The S&P 500 broke out to a new all-time high today but didn’t manage to finish the day above its 1/15 all-time closing high. Nevertheless, the index is pretty much right back where it was on January 15th after experiencing a fall of nearly 6% and a subsequent rally of 6% in between.

Below is a look at sector performance during the market’s recent “round trip” since the close on 1/15. As shown, the overall market is flat with the S&P 500 down just 4 basis points, but there have been clear winners and losers underneath the surface. Interestingly, the two smallest sectors of the market — Telecom and Utilities — are on opposite ends of the chart, with Utilities up the most at 6.44% and Telecom down the most at -3.36%. Keep in mind, though, that the moves in these two sectors have very little impact on the S&P given their extremely low weightings in the index.
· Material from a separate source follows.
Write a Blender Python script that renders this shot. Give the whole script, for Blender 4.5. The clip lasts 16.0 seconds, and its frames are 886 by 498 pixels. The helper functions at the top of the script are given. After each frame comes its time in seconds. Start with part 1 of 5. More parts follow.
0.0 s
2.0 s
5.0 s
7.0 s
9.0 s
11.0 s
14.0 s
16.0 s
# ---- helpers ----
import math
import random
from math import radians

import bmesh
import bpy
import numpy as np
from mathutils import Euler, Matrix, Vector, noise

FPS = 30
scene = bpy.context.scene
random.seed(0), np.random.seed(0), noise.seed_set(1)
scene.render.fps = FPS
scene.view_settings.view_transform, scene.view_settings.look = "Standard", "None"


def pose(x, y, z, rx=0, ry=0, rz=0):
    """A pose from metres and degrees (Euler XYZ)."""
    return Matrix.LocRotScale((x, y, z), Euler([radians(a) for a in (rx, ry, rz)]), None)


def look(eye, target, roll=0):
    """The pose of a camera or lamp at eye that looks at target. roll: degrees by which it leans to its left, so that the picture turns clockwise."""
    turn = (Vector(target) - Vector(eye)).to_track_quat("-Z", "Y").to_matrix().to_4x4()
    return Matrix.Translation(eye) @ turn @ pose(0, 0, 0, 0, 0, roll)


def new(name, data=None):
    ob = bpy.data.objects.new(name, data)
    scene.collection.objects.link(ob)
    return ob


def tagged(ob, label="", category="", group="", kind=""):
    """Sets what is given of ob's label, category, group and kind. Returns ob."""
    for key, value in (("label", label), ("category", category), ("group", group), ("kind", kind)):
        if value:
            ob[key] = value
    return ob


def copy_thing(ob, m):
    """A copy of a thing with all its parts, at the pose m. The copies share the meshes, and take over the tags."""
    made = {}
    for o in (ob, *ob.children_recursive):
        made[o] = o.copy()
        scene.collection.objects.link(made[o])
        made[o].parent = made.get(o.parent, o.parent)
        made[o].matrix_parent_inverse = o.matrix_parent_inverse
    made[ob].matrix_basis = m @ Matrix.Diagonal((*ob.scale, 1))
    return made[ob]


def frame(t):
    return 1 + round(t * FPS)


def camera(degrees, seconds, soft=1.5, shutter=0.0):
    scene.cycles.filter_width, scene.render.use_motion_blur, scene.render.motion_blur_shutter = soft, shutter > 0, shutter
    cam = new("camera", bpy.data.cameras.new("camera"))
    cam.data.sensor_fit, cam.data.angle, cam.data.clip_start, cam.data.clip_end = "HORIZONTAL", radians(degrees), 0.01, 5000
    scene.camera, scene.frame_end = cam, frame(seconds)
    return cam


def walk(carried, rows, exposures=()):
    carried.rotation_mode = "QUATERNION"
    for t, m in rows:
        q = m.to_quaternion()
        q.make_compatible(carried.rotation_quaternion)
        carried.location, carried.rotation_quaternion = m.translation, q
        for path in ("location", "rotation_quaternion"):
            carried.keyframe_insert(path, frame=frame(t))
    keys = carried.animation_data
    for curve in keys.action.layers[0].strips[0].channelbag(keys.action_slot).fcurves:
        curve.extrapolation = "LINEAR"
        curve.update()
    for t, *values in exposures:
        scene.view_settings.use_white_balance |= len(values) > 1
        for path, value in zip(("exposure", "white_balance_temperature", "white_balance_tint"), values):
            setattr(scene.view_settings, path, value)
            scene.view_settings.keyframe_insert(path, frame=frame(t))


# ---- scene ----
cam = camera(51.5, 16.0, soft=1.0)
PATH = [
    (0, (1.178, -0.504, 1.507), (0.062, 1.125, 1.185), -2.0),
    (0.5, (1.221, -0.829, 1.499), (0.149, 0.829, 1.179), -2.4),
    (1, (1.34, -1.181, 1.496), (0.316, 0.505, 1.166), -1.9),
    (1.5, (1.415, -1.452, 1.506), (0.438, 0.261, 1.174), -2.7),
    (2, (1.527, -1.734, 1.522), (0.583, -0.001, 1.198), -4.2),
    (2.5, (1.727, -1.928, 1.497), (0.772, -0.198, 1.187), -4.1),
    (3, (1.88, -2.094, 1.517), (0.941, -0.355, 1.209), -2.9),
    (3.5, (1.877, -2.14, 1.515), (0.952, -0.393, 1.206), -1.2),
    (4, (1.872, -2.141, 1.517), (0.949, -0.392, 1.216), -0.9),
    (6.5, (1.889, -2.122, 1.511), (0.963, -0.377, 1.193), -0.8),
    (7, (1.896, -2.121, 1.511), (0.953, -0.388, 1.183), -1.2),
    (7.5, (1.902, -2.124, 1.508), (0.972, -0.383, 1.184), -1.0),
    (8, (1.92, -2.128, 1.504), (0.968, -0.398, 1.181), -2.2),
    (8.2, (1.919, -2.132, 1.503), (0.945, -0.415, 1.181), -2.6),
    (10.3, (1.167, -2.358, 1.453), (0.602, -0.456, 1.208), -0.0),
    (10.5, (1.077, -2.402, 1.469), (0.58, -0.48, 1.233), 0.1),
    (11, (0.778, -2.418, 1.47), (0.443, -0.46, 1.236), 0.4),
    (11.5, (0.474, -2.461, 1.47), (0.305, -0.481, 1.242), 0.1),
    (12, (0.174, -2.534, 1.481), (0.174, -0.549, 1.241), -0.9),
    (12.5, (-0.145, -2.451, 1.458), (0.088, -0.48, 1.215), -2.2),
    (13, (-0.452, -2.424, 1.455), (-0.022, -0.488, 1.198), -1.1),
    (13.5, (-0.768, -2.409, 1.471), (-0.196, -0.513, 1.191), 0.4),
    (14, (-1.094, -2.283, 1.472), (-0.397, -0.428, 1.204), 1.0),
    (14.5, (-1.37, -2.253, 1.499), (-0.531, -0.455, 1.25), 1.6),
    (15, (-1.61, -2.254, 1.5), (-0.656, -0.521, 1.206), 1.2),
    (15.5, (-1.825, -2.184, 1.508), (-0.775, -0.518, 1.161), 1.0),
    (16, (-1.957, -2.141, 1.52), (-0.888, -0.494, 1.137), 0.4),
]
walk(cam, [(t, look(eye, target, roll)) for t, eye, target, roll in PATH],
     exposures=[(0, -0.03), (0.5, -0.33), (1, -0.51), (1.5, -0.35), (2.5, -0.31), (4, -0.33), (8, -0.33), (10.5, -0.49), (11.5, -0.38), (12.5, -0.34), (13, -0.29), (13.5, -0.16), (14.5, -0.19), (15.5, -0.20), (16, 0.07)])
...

Of the sectors that do have an impact on the index as a whole, Health Care, Energy and Technology are higher now than they were on 1/15 when the market made its last closing high. Financials, Consumer Staples, Industrials and Consumer Discretionary, on the other hand, are all lower, and their underperformance is what has held the market back. These sectors have all bounced off of their early February lows, but they still haven’t gained back all of their losses from the 1/15 to 2/3 pullback. Now that we’re right back to prior highs, will the leaders (Health Care, Energy, Technology) continue to lead, or will investors move money out of recent winners and into the laggards?

As shown in the second chart below, breadth levels are elevated for the areas of the market that have outperformed, and they’re just above the 50/50 mark for the lagging sectors. If you’re looking to put money to work but don’t want to chase overbought names, there are plenty of stocks still trading just above their 50-days in cyclical sectors like Industrials, Financials and Consumer Discretionary.